Agent K is not as world-weary as Harrison Ford’s Rick Deckard, but he is as conflicted about his job, even if he is completely clear-eyed about his role in society. Like any classic noir protagonist, including Rick Deckard, he is battered and bruised by film’s end as he fights his way to the truth.
If he doesn’t have the same noir ennui (there is no voiceover, by the way), then he has a modern kind of numbness and despair. K. does his job, then goes home to his virtual girlfriend, who feels more like something out of Spike Jonze’s “Her.”
Without getting into spoilers about the film’s plot, I loved how it honored both noir and sci-fi tropes: K’s latest assignment sets him on a course in which he may or not be hunting himself. If sci-fi’s biggest question is “What does it mean to be human?” then noir’s essential conflict is often one of personal guilt. And in this film, those are almost the same thing.

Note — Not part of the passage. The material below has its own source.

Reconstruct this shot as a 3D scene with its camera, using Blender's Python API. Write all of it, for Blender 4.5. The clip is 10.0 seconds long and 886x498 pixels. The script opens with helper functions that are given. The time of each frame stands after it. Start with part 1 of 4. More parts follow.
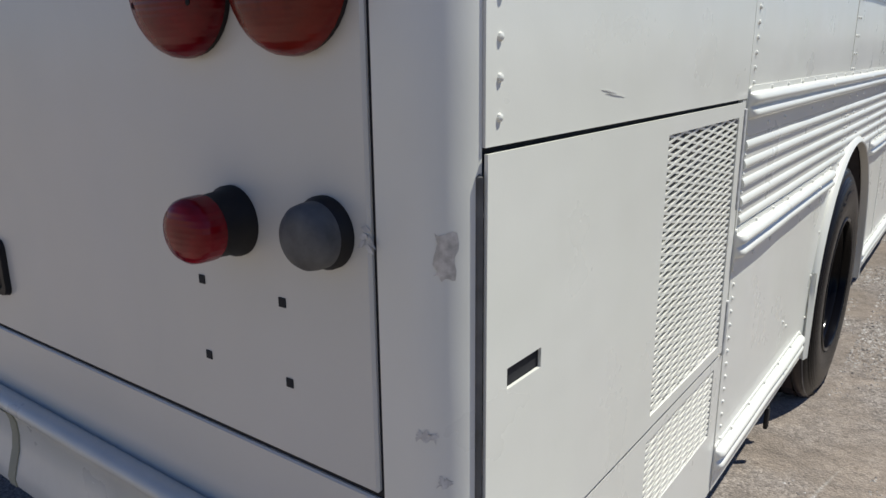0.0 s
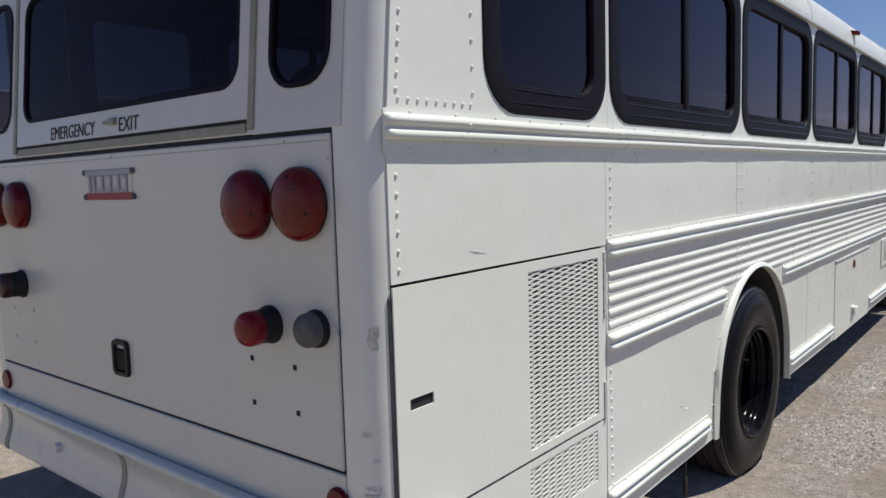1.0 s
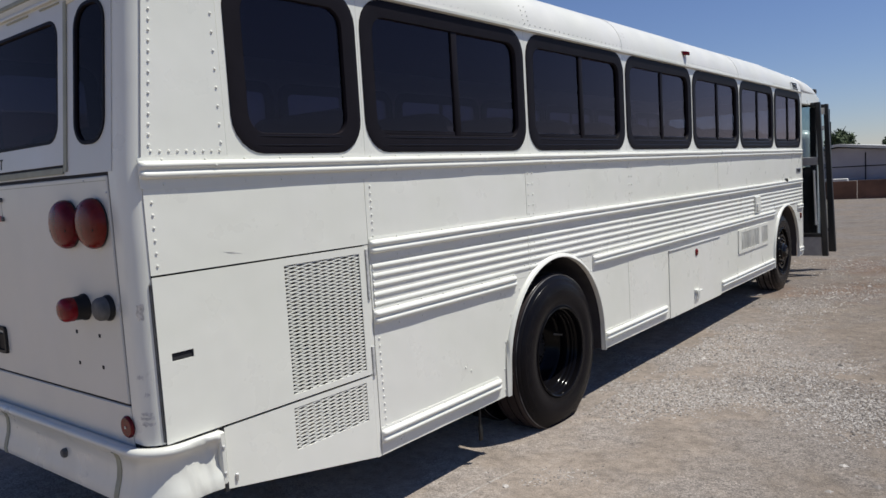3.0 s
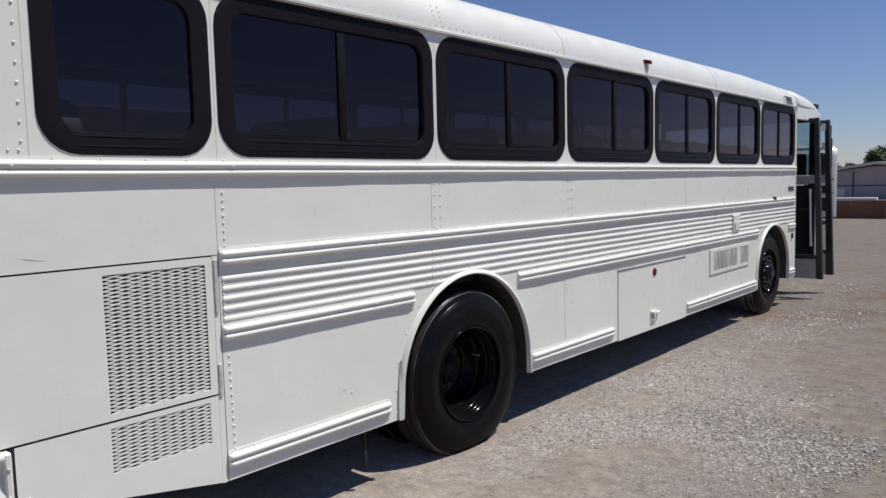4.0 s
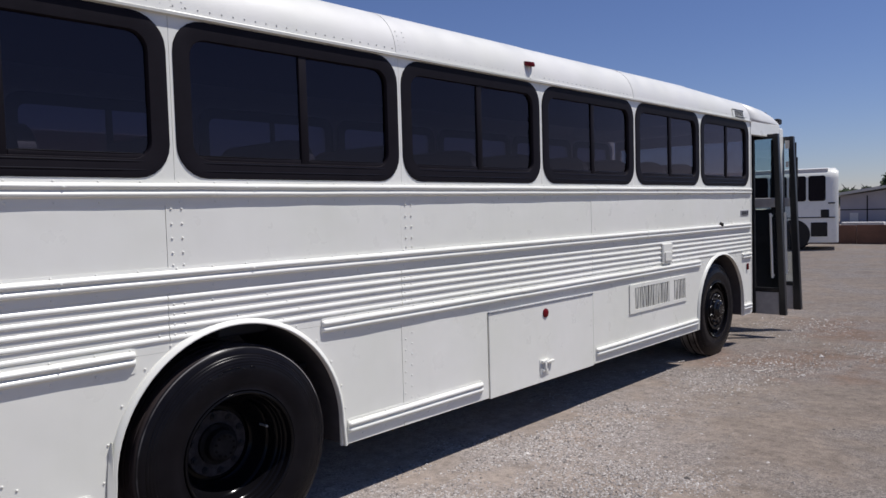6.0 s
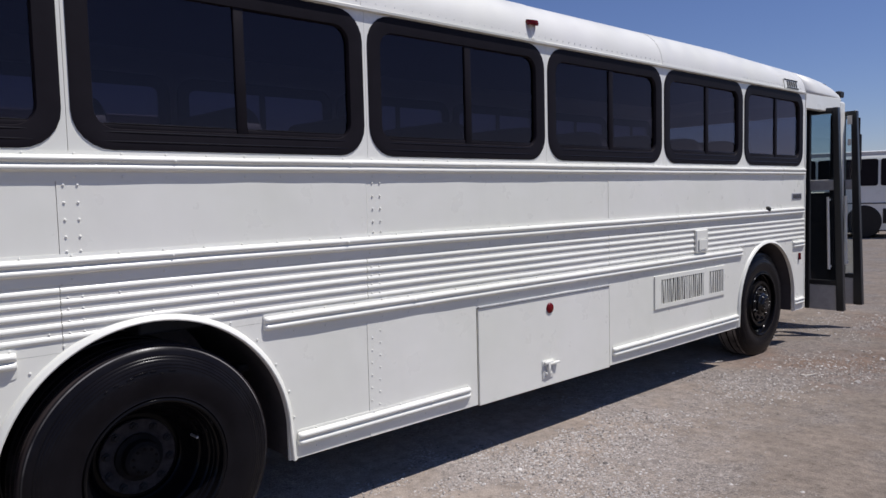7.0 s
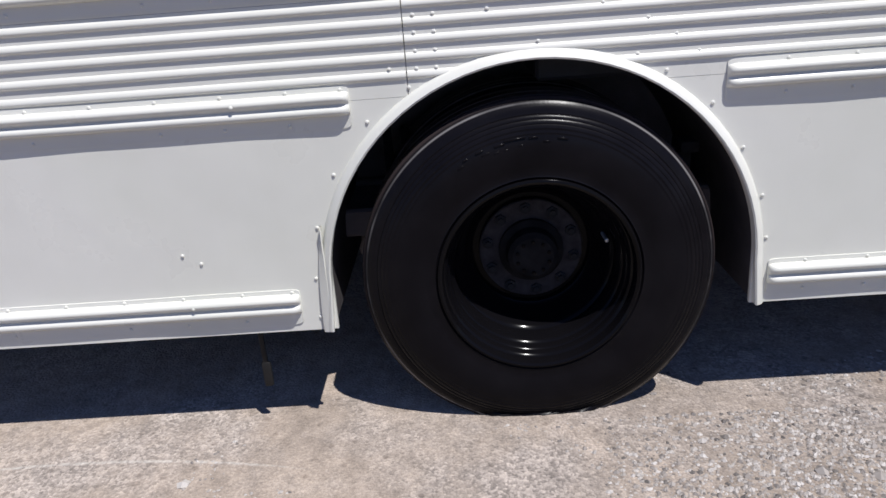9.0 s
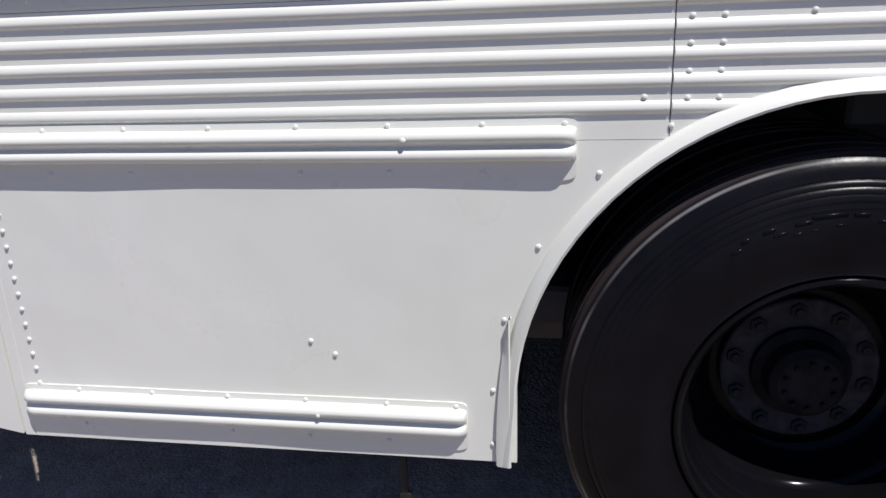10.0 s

The film’s most obvious weakness is its villains. There is no one as memorable or as hypnotically compelling as Rutger Hauer’s Roy Batty. Although the key female villain, Sylvia Hoeks, is also Dutch, her butt-kicking replicant has far more in common with countrywoman Famke Janssen’s Xenia Onatopp — and she’s every inch as cartoonish as a Bond villain.
Everyone’s favorite critical punching bag, Jared Leto, is suitably sinister and elegant as Niander Wallace, who has taken over for Tyrell in manufacturing replicants. He’s unfortunately handed some of the film’s most clunky dialogue that drives home the theme’s just a bit too heavy-handedly.
There is also the fact that we were rooting (at least a little) for the replicants in the first film, who, understandably, only wanted to live. That same desperate, sympathetic impulse isn’t there for this film’s bad guys, so we never feel the same moral dilemma as the Blade Runner ourselves.
When Harrison Ford finally shows up (more than halfway into the movie), he’s the same gruff guy we know and love. Although, older Rick Deckard isn’t really much different from older Han Solo at this point. But he brings the emotional connection and continuity that the film sorely needs and doesn’t always manage to achieve without him.
I’m still deciding how I feel about the plot that connects the sequel to the first film. With both Blade Runner director Ridley Scott and co-screenwriter Hampton Fancher on board, it’s clearly as close in spirit and intent of the original as one could hope. And yet… I never got fully on board with the “secret” that K unearths.
(I can’t help but note, of course, that a character named “K” and later dubbed “Joe” is a tip of the hat to Kafka’s “Josef K,” who is a small cog vying against a giant, dehumanizing bureaucracy.)
The lengthy running time was not an issue for me, apart from a fight scene that goes on far too long and the unnecessary scuffle when Rick and K first meet, that is also needlessly drawn out.
With the film’s finale appearing near, I was saddened that there apparently wasn’t going to be a moment as beautifully poetic as Roy’s “tears in the rain” rooftop farewell. And then, in the final moments, there was something that came close enough for me.
In the end, I was left in tears and a little breathless. I will doubtless see it again. Although it can’t match the original Blade Runner, it’s a stunning film on almost every level.
Villeneuve was absolutely the right director for this challenging task, but, for me, Blade Runner 2049 didn’t match his brilliant Arrival, a dizzying intellectual film with a real emotional impact.
Still, this is a movie we will be talking about for a long time. And one that I hope finally wins cinematographer Roger Deakins an Oscar.